>> BEGIN PROVIDED MATERIAL
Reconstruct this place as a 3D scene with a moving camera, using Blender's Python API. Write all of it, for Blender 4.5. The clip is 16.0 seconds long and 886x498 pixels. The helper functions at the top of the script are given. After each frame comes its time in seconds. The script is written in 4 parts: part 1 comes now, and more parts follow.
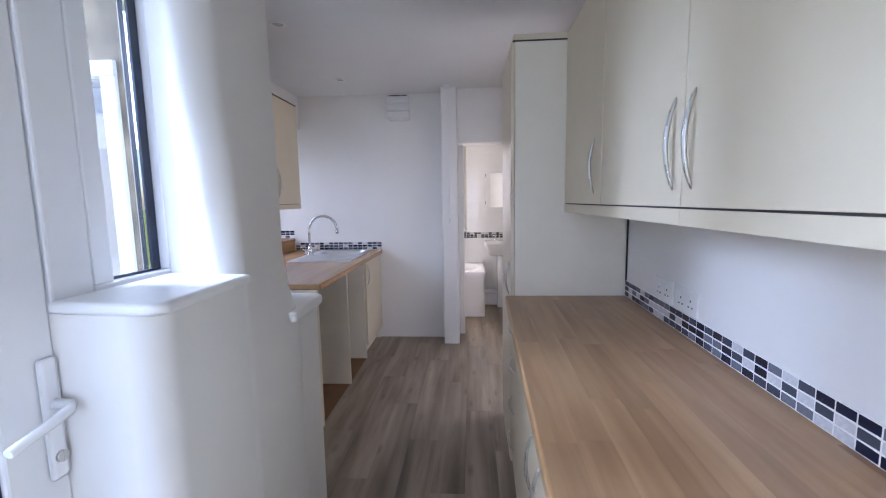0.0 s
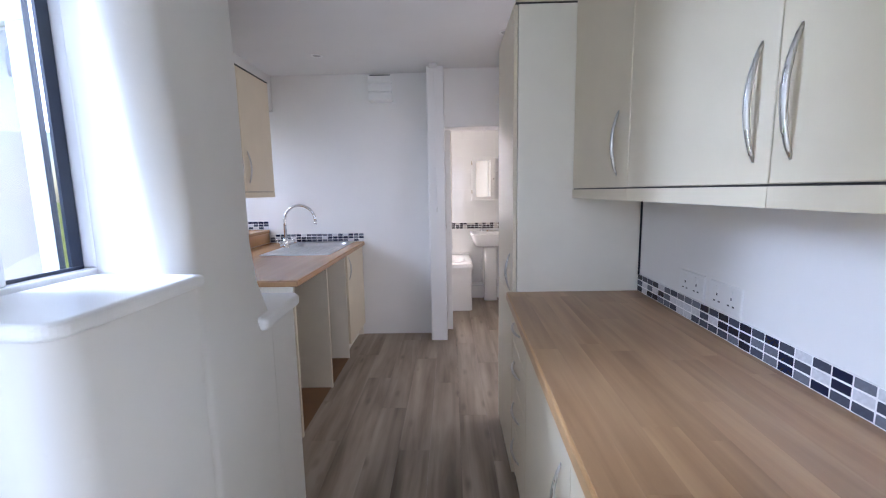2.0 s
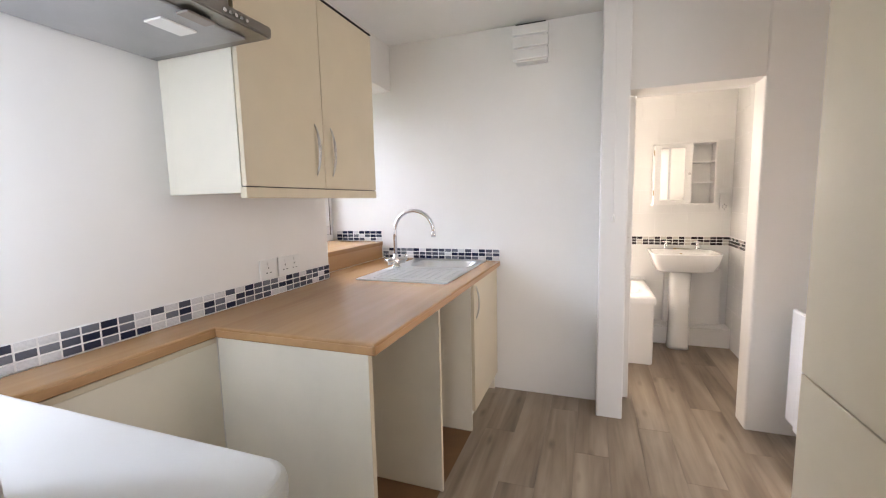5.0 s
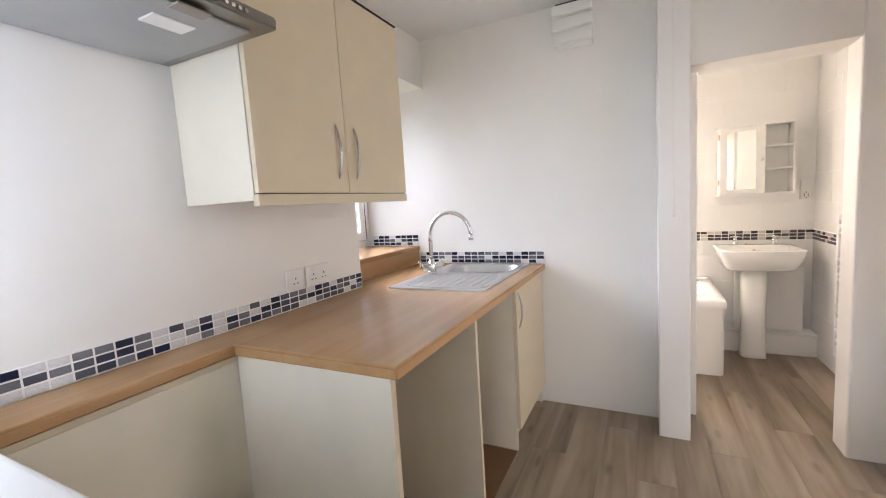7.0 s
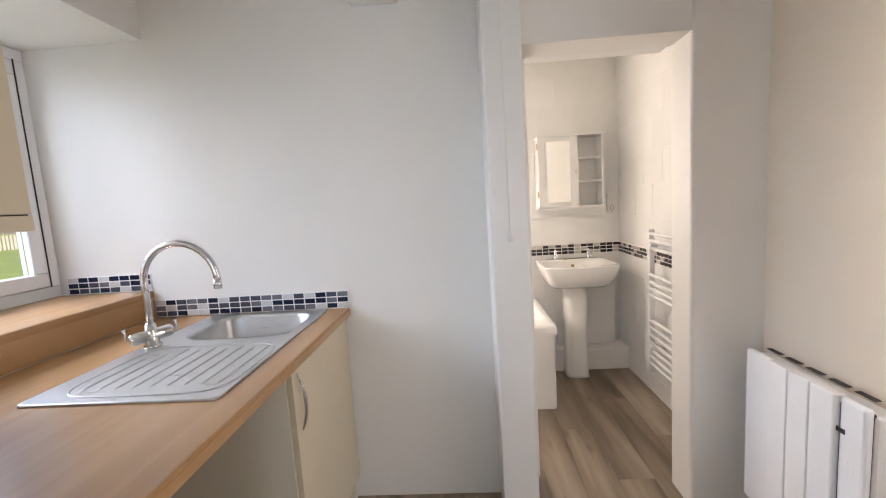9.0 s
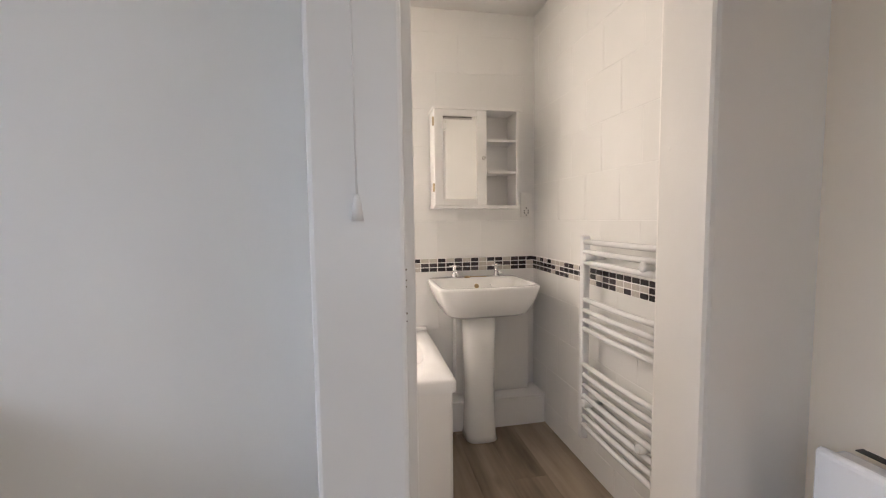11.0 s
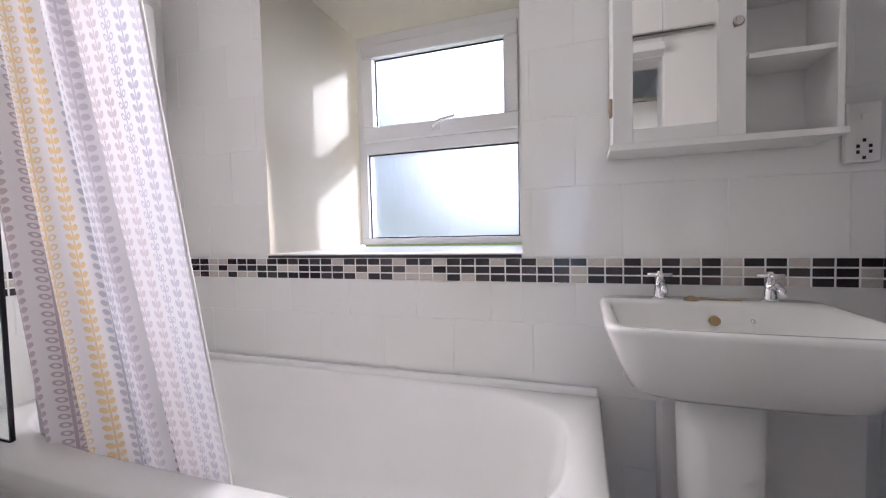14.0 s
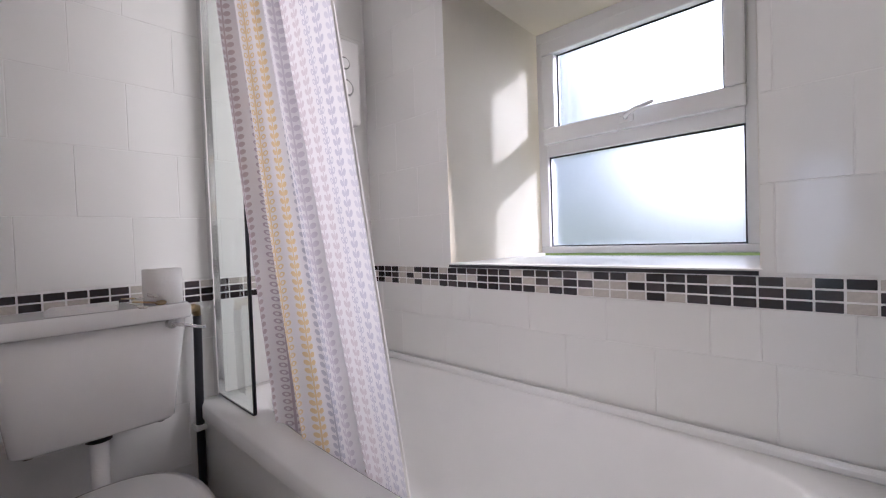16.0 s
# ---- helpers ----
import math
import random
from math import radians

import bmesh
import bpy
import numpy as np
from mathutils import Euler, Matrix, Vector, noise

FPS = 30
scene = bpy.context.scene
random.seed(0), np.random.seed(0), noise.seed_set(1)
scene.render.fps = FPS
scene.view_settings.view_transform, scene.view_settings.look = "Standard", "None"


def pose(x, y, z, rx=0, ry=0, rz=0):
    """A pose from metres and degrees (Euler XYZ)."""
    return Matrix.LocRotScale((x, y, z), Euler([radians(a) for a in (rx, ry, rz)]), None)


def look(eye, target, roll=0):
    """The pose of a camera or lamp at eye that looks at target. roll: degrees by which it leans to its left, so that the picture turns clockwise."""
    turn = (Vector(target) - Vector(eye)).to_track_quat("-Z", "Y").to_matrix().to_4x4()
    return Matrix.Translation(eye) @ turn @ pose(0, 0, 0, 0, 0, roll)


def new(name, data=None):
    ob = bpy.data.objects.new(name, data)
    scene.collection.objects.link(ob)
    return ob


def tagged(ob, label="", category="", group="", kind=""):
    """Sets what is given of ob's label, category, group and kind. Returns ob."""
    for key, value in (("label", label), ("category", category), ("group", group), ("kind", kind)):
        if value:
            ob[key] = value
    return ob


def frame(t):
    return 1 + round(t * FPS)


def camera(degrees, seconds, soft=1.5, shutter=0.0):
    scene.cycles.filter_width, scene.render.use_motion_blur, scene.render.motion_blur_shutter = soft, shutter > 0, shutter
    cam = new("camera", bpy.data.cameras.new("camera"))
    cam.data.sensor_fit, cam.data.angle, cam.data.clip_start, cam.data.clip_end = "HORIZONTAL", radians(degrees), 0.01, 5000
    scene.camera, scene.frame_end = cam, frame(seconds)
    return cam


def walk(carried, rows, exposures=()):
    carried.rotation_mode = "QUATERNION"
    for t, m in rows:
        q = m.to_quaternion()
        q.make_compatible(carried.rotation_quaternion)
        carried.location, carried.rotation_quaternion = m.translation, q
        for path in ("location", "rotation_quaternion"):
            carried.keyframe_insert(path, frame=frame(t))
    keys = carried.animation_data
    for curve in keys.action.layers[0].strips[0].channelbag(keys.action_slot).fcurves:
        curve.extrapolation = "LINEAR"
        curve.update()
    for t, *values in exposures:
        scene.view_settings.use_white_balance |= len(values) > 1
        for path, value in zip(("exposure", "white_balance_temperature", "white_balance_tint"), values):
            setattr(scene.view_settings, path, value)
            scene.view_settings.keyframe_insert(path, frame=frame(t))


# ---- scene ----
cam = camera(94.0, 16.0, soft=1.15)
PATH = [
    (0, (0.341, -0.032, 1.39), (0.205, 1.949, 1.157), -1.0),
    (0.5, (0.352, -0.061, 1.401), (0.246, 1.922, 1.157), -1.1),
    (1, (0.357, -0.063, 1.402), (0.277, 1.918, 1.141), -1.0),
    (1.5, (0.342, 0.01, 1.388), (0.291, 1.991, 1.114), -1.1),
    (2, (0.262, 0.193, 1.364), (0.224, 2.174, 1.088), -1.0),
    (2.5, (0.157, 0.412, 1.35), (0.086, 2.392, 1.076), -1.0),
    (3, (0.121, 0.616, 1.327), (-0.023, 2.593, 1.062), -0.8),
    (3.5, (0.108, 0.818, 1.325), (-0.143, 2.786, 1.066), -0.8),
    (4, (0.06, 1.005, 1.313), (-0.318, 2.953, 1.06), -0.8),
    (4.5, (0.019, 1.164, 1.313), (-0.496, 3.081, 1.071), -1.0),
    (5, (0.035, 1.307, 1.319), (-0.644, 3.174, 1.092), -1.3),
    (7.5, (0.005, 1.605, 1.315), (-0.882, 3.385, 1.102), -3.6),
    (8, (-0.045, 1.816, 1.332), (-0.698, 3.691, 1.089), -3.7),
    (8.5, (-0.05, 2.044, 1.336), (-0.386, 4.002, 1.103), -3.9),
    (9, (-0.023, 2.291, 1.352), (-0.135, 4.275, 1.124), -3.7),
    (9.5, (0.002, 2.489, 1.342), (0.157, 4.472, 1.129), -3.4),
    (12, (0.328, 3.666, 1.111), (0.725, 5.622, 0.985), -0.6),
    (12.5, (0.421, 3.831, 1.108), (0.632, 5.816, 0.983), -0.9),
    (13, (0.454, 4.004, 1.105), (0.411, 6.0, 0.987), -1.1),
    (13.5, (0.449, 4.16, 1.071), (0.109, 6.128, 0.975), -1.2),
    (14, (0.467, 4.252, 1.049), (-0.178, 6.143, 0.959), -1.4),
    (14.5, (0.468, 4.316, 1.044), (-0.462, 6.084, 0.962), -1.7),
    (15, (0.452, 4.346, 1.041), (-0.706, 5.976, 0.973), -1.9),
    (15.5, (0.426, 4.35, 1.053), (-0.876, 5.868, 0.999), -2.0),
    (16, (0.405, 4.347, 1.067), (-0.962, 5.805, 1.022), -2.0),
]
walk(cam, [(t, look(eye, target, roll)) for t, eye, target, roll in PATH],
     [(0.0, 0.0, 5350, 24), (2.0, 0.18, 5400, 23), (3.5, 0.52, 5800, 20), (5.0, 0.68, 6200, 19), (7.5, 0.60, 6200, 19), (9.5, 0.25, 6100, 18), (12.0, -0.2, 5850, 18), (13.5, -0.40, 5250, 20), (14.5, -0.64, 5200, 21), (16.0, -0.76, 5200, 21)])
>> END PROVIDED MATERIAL
● SHORT TASK
Give all the lines above again, character for character, without pictures.

● FINISHED ANSWER
Reconstruct this place as a 3D scene with a moving camera, using Blender's Python API. Write all of it, for Blender 4.5. The clip is 16.0 seconds long and 886x498 pixels. The helper functions at the top of the script are given. After each frame comes its time in seconds. The script is written in 4 parts: part 1 comes now, and more parts follow.
0.0 s
2.0 s
5.0 s
7.0 s
9.0 s
11.0 s
14.0 s
16.0 s
# ---- helpers ----
import math
import random
from math import radians

import bmesh
import bpy
import numpy as np
from mathutils import Euler, Matrix, Vector, noise

FPS = 30
scene = bpy.context.scene
random.seed(0), np.random.seed(0), noise.seed_set(1)
scene.render.fps = FPS
scene.view_settings.view_transform, scene.view_settings.look = "Standard", "None"


def pose(x, y, z, rx=0, ry=0, rz=0):
    """A pose from metres and degrees (Euler XYZ)."""
    return Matrix.LocRotScale((x, y, z), Euler([radians(a) for a in (rx, ry, rz)]), None)


def look(eye, target, roll=0):
    """The pose of a camera or lamp at eye that looks at target. roll: degrees by which it leans to its left, so that the picture turns clockwise."""
    turn = (Vector(target) - Vector(eye)).to_track_quat("-Z", "Y").to_matrix().to_4x4()
    return Matrix.Translation(eye) @ turn @ pose(0, 0, 0, 0, 0, roll)


def new(name, data=None):
    ob = bpy.data.objects.new(name, data)
    scene.collection.objects.link(ob)
    return ob


def tagged(ob, label="", category="", group="", kind=""):
    """Sets what is given of ob's label, category, group and kind. Returns ob."""
    for key, value in (("label", label), ("category", category), ("group", group), ("kind", kind)):
        if value:
            ob[key] = value
    return ob


def frame(t):
    return 1 + round(t * FPS)


def camera(degrees, seconds, soft=1.5, shutter=0.0):
    scene.cycles.filter_width, scene.render.use_motion_blur, scene.render.motion_blur_shutter = soft, shutter > 0, shutter
    cam = new("camera", bpy.data.cameras.new("camera"))
    cam.data.sensor_fit, cam.data.angle, cam.data.clip_start, cam.data.clip_end = "HORIZONTAL", radians(degrees), 0.01, 5000
    scene.camera, scene.frame_end = cam, frame(seconds)
    return cam


def walk(carried, rows, exposures=()):
    carried.rotation_mode = "QUATERNION"
    for t, m in rows:
        q = m.to_quaternion()
        q.make_compatible(carried.rotation_quaternion)
        carried.location, carried.rotation_quaternion = m.translation, q
        for path in ("location", "rotation_quaternion"):
            carried.keyframe_insert(path, frame=frame(t))
    keys = carried.animation_data
    for curve in keys.action.layers[0].strips[0].channelbag(keys.action_slot).fcurves:
        curve.extrapolation = "LINEAR"
        curve.update()
    for t, *values in exposures:
        scene.view_settings.use_white_balance |= len(values) > 1
        for path, value in zip(("exposure", "white_balance_temperature", "white_balance_tint"), values):
            setattr(scene.view_settings, path, value)
            scene.view_settings.keyframe_insert(path, frame=frame(t))


# ---- scene ----
cam = camera(94.0, 16.0, soft=1.15)
PATH = [
    (0, (0.341, -0.032, 1.39), (0.205, 1.949, 1.157), -1.0),
    (0.5, (0.352, -0.061, 1.401), (0.246, 1.922, 1.157), -1.1),
    (1, (0.357, -0.063, 1.402), (0.277, 1.918, 1.141), -1.0),
    (1.5, (0.342, 0.01, 1.388), (0.291, 1.991, 1.114), -1.1),
    (2, (0.262, 0.193, 1.364), (0.224, 2.174, 1.088), -1.0),
    (2.5, (0.157, 0.412, 1.35), (0.086, 2.392, 1.076), -1.0),
    (3, (0.121, 0.616, 1.327), (-0.023, 2.593, 1.062), -0.8),
    (3.5, (0.108, 0.818, 1.325), (-0.143, 2.786, 1.066), -0.8),
    (4, (0.06, 1.005, 1.313), (-0.318, 2.953, 1.06), -0.8),
    (4.5, (0.019, 1.164, 1.313), (-0.496, 3.081, 1.071), -1.0),
    (5, (0.035, 1.307, 1.319), (-0.644, 3.174, 1.092), -1.3),
    (7.5, (0.005, 1.605, 1.315), (-0.882, 3.385, 1.102), -3.6),
    (8, (-0.045, 1.816, 1.332), (-0.698, 3.691, 1.089), -3.7),
    (8.5, (-0.05, 2.044, 1.336), (-0.386, 4.002, 1.103), -3.9),
    (9, (-0.023, 2.291, 1.352), (-0.135, 4.275, 1.124), -3.7),
    (9.5, (0.002, 2.489, 1.342), (0.157, 4.472, 1.129), -3.4),
    (12, (0.328, 3.666, 1.111), (0.725, 5.622, 0.985), -0.6),
    (12.5, (0.421, 3.831, 1.108), (0.632, 5.816, 0.983), -0.9),
    (13, (0.454, 4.004, 1.105), (0.411, 6.0, 0.987), -1.1),
    (13.5, (0.449, 4.16, 1.071), (0.109, 6.128, 0.975), -1.2),
    (14, (0.467, 4.252, 1.049), (-0.178, 6.143, 0.959), -1.4),
    (14.5, (0.468, 4.316, 1.044), (-0.462, 6.084, 0.962), -1.7),
    (15, (0.452, 4.346, 1.041), (-0.706, 5.976, 0.973), -1.9),
    (15.5, (0.426, 4.35, 1.053), (-0.876, 5.868, 0.999), -2.0),
    (16, (0.405, 4.347, 1.067), (-0.962, 5.805, 1.022), -2.0),
]
walk(cam, [(t, look(eye, target, roll)) for t, eye, target, roll in PATH],
     [(0.0, 0.0, 5350, 24), (2.0, 0.18, 5400, 23), (3.5, 0.52, 5800, 20), (5.0, 0.68, 6200, 19), (7.5, 0.60, 6200, 19), (9.5, 0.25, 6100, 18), (12.0, -0.2, 5850, 18), (13.5, -0.40, 5250, 20), (14.5, -0.64, 5200, 21), (16.0, -0.76, 5200, 21)])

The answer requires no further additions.